The log port is always present on every component — it is not shown as an arrow on the canvas to avoid clutter, but appears as a small icon on the component node. Clicking it in live test mode opens an inline log tail filtered by correlation_id.
Connections
A connection (arrow) pairs one output port with one input port. Under the hood it is three broker objects: an output topic, a named durable subscription, and a route. The connection stanza in the pipeline YAML declares all three explicitly — auto-generated by the IDE when the arrow is drawn.
Connections carry: schema references (what type of MPPM payload travels on this topic), delivery guarantee, retry policy, error routing, and optionally a Mode 2 UTL-X transform.
Canvas → broker topology
Every visual element on the canvas maps to specific broker objects that the control plane provisions on deploy:
| Canvas element | Broker object(s) provisioned |
|---|---|
| Component node | Kubernetes Deployment + Service, namespace placement, replica count from spec.scaling |
| Output port (circle, right side) | Pulsar/Kafka topic with declared retention policy |
| Input port (circle, left side) | Named durable subscription on the upstream topic |
| Error port (diamond, bottom) | Error topic + subscription for the connected error-handler component |
| Log icon (top of node) | Log topic with logging retention policy |
| Arrow (solid) | Route identity pairing topic + subscription. No separate broker object — the route is a pipeline-level concept for operational traceability. |
| ◇ UTL-X diamond on arrow (Mode 2) | No extra broker object. The transform runs inside the receiving wrapper in-process. |
| DLQ (not visible on canvas by default) | One DLQ topic per component, auto-named. Surfaces in the ops dashboard when messages land there. |
Provisioning is idempotent. Topics and subscriptions that already exist with the same name and config are left unchanged. Redeploying a pipeline does not drop messages already in-flight on existing subscriptions.
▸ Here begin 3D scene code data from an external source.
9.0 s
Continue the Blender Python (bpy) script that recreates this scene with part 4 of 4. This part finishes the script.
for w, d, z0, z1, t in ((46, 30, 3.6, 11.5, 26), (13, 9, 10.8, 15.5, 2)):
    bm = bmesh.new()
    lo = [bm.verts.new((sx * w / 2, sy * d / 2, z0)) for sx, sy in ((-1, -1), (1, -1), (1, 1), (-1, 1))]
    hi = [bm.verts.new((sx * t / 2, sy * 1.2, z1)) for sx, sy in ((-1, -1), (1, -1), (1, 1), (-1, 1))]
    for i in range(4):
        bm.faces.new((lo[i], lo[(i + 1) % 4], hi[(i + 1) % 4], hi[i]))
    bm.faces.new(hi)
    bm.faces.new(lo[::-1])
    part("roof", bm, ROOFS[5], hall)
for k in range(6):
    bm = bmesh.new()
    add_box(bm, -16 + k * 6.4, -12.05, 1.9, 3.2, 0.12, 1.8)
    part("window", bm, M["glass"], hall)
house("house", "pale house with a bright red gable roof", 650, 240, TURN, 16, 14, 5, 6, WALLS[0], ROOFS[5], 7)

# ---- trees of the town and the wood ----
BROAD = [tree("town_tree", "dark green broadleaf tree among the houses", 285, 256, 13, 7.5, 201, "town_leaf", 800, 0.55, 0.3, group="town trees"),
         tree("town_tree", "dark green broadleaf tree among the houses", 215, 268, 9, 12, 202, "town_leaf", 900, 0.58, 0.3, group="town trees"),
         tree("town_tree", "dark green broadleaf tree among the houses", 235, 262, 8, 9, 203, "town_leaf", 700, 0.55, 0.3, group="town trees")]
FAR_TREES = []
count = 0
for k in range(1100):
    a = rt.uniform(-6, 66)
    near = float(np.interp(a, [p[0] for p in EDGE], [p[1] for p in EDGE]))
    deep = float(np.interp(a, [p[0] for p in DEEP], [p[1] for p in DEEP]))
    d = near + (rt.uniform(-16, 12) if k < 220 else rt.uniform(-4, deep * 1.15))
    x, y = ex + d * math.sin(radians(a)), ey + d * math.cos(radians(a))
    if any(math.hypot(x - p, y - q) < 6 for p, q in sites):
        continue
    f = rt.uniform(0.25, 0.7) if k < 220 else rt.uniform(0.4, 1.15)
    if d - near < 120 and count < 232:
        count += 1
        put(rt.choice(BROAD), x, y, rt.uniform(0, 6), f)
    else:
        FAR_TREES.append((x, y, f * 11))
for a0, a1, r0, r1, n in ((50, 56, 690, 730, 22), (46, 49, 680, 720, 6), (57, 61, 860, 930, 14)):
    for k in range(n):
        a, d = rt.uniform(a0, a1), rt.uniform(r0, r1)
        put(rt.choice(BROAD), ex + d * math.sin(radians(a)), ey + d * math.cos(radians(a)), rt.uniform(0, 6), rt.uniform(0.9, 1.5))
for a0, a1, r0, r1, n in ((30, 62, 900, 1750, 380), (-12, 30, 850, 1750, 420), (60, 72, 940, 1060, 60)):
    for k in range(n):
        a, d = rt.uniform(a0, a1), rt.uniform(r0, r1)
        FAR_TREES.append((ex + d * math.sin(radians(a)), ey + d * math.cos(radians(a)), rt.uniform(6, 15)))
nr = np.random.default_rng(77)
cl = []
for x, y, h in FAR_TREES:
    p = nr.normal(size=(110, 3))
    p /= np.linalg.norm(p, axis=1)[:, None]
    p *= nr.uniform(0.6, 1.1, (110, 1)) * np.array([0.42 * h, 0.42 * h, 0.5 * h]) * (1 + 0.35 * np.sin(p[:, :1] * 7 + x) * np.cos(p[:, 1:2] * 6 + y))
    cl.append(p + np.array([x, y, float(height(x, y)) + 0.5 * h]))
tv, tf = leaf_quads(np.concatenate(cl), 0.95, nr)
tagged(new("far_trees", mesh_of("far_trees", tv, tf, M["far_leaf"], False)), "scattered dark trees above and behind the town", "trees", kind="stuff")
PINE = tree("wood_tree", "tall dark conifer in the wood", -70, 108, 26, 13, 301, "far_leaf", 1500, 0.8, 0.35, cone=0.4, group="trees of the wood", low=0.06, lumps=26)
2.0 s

Three-layer topology model
The canvas has three view layers. Switching layers never changes the YAML — it renders the same descriptor through different lenses:
Scaling is declared in the spec.scaling stanza — a separate section from the logical topology. The same pipeline YAML can run as a single-cluster sandbox (1 replica per component) and a multi-cluster production deployment (3 clusters, variable replicas) without any change to the logical flow.
Component engine types
| Engine | Implemented as | Best for |
|---|---|---|
| Apache Camel | Camel YAML DSL route, packaged in a Camel-runner wrapper | 160+ Camel connectors (Salesforce, ServiceNow, AWS, Azure, IBM MQ, etc.) |
| TIBCO BW | BW process, shim maps BW variables to MPPM envelope fields | Migrating existing BW investment to Open-M pipelines incrementally |
| Open-M SDK | Go, Java, or .NET library; component implements a single handler function | Custom business logic, stateful joins, complex aggregation |
| UTL-X mapping | Pure UTL-X script, no deployment — runs in the receiving wrapper (Mode 2) or as a standalone mapping component (Mode 3) | Field mapping, format conversion, structural transformation |
The wrapper in detail
The Open-M wrapper is a compiled-in library (not a sidecar) embedded in every component container. It is versioned separately from business logic. Every Open-M wrapper in Go, Java, and .NET implements the same lifecycle:
broker.subscribe(input_subscription)
→ envelope = broker.dequeue()
→ wrapper.validate_schema(envelope.payload, envelope.schema_ref)
→ if connection.transform: payload = utlx.execute(transform, envelope)
→ output = business_logic.process(payload, envelope.steps)
→ new_envelope = wrapper.build_envelope(output, envelope)
→ broker.publish(output_topic, new_envelope)
→ broker.ack(envelope) # after publish for at_least_once
→ log_topic.publish(log_event(correlation_id, ...))
The wrapper is the only layer that interacts with Pulsar/Kafka. Business logic receives a plain payload and optionally the step window — it has no broker dependency and can be unit-tested with a synthetic MPPM envelope without a running broker.